Companies are being valuated based on what they’re signifying to the world through keywords. The buzzier the keywords in the pitch deck, the higher the chances a distracted investor will throw some money at it. Similarly, a headline that contains buzzwords is far more likely to be clicked on, so the buzzwords start outweighing the actual content. Clickbait being one symptom of that.
Where do we go from here?
Technology gives us clear patterns; online shopping offers simple ways to navigate an abundance of choice. Therefore there’s no need to think — we just operate under the assumption that algorithms know best.

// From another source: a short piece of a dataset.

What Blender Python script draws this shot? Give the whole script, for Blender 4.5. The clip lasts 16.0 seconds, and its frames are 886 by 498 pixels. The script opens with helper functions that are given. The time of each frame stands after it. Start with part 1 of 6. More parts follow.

We don’t exactly understand how they work, and that’s because code is hidden: we can’t see it, the algorithm just magically presents results and solutions. As Ullman warns in Life in Code, “When we allow complexity to be hidden and handled for us, we should at least notice what we are giving up. We risk becoming users of components. . .[as we] work with mechanisms that we do not understand in crucial ways. This not-knowing is fine while everything works as expected. But when something breaks or goes wrong or needs fundamental change, what will we do except stand helpless in the face of our own creations?”
Cue fake news, misinformation, and social media targeting in the age of Trump.
Image courtesy of Intellectual Take Out.
So how do we encourage critical thinking, how do we spark more interest in programming, how do we bring back good old-fashioned debate and disagreement? What can we do to foster difference of opinion, let it thrive, and allow it to challenge our views?
When we operate within the bubble of distraction that technology creates around us, and when our social media feeds consist of people who think just like us, how can we expect social change? What ends up happening is we operate exactly as the algorithm intended us to. The alternative is questioning the status quo, analyzing the facts and arriving at our own conclusions. But no one has time for that. So we become cogs in the Facebook machine, more susceptible to propaganda, blissfully unaware of the algorithm at work–and of all the ways in which it has inserted itself into our thought processes.
As users of algorithms rather than programmers or architects of our own decisions, our own intelligence become artificial. It’s “program or be programmed” as Douglas Rushkoff would say. If we’ve learned anything from Cambridge Analytica and the 2016 U.S. elections, it’s that it is surprisingly easy to reverse-engineer public opinion, to influence outcomes, and to create a world where data, targeting, and bots lead to a false sense of consensus.
What’s even more disturbing is that the algorithms we trust so much–the ones that are deeply embedded in the fabric of our lives, driving our most personal choices–continue to hack into our thought processes, in increasingly bigger and more significant ways. And they will ultimately prevail in shaping the future of our society, unless we reclaim our role as programmers, rather than users of algorithms.